Como Ícaro, a Altice voou tão alto que tem agora as asas em chamas. Os próximos meses dirão se arrepiar caminho na estratégia chegará para a salvação.
André Veríssimo | averissimo@negocios.pt16 de novembro de 2017 às 23:00 |
Patrick Drahi começou a carreira a vender subscrições de TV por cabo e subiu a pulso. E foi num impulso que construiu um dos maiores grupos de telecomunicações do mundo. A Altice tinha 2,9 mil milhões de euros em activos em 2012. No final de 2016, tinha 27 vezes mais, perto de 80 mil milhões.
O crescimento explosivo fez-se à força de uma vaga avassaladora de aquisições na Europa e nos EUA, que em Portugal colheu o que sobrou da PT. A energia dessa onda foi a dívida. O endividamento líquido passou de uns modestos 1,7 mil milhões de euros em 2012 para mais de 50 mil milhões nas últimas contas trimestrais.

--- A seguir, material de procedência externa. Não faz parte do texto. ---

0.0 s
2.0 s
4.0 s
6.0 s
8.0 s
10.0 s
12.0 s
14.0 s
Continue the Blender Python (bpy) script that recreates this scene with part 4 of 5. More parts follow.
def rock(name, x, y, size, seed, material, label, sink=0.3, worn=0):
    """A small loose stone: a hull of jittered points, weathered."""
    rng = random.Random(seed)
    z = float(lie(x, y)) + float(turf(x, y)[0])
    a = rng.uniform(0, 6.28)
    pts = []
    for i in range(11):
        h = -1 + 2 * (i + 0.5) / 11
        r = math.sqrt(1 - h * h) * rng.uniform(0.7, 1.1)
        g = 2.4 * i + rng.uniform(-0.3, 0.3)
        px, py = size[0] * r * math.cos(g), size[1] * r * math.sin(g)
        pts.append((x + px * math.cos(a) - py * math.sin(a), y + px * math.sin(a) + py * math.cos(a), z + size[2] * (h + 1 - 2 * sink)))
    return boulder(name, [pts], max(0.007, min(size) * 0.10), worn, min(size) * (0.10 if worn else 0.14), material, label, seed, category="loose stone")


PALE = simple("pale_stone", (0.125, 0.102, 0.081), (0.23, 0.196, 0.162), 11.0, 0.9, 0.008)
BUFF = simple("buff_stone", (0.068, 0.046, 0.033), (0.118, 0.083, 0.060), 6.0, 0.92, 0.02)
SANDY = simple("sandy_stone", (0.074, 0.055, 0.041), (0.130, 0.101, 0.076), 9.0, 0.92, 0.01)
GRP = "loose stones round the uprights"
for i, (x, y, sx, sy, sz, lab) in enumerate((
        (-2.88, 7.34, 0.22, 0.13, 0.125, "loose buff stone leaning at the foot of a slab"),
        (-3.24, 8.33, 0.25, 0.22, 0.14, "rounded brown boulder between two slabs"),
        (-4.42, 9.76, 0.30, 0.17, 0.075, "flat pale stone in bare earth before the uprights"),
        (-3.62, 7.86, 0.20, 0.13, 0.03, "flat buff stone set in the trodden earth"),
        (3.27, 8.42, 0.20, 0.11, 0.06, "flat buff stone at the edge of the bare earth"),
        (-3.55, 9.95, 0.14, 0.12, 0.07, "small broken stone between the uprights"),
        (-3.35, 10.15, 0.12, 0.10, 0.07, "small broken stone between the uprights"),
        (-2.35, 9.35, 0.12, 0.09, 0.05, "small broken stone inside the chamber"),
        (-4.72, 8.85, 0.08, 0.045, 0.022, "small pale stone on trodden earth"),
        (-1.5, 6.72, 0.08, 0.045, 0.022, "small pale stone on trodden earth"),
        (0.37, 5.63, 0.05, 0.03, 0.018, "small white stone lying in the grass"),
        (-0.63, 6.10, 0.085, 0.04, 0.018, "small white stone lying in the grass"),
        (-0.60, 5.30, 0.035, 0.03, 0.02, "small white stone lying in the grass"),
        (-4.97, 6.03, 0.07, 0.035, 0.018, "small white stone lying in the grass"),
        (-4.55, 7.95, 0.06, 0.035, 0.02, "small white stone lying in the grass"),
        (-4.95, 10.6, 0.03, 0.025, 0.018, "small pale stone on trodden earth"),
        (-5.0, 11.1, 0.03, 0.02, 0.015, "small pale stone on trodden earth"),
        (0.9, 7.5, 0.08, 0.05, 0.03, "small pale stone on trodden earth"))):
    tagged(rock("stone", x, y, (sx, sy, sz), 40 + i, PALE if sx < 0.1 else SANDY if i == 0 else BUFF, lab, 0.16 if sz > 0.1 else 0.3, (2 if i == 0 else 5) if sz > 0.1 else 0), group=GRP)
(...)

O problema fundamental nunca é o nível da dívida em si, é a percepção sobre a capacidade para a pagar, como os portugueses têm ainda fresco na memória. E foi isso que se deteriorou de forma dramática a partir do dia 2 de Novembro, quando as contas do trimestre foram conhecidas. Quando as leram, investidores, analistas e credores perceberam que o negócio não oferece segurança sobre a capacidade de a operadora de telecomunicações mais endividada da Europa pagar o que deve. E o que deve é cinco vezes o EBITDA anual.
Os sintomas dessa desconfiança estão espelhados na bolsa: queda de quase 50% na cotação em oito sessões, desvalorização dos títulos da dívida, uma subida de 60% no custo dos contratos que oferecem protecção contra o incumprimento. O "all-in" de Drahi sempre suscitou reservas. Mas nunca como agora.
Há uma parte das dores de cabeça da Altice que tem que ver com o próprio mercado. A pujança económica da Europa coloca num horizonte mais próximo uma subida dos juros, e nesse cenário as chamadas "junk bonds", o caso da empresa francesa, são as mais vulneráveis. Nos últimos dias, ocorreram já vendas maciças nestes títulos.
Depois há a desconfiança dos clientes. Por pressão da dívida, a Altice foi sempre um grupo mais preocupado com a gestão financeira do que com os clientes, e que por isso descurou o impacto que práticas agressivas, nomeadamente na forma como lida com os recursos humanos, teriam na sua imagem.
O milionário franco-israelita não tinha alternativa a não ser mudar de estratégia, travar aquisições. Em vez de comprar, vai vender activos. Será o Meo um deles? Drahi diz que a convergência entre telecomunicações e media é para continuar. Também a compra da Media Capital o será? O mundo mudou para a Altice. Veremos se o novo voo, mais baixo, será suficiente para garantir uma aterragem suave.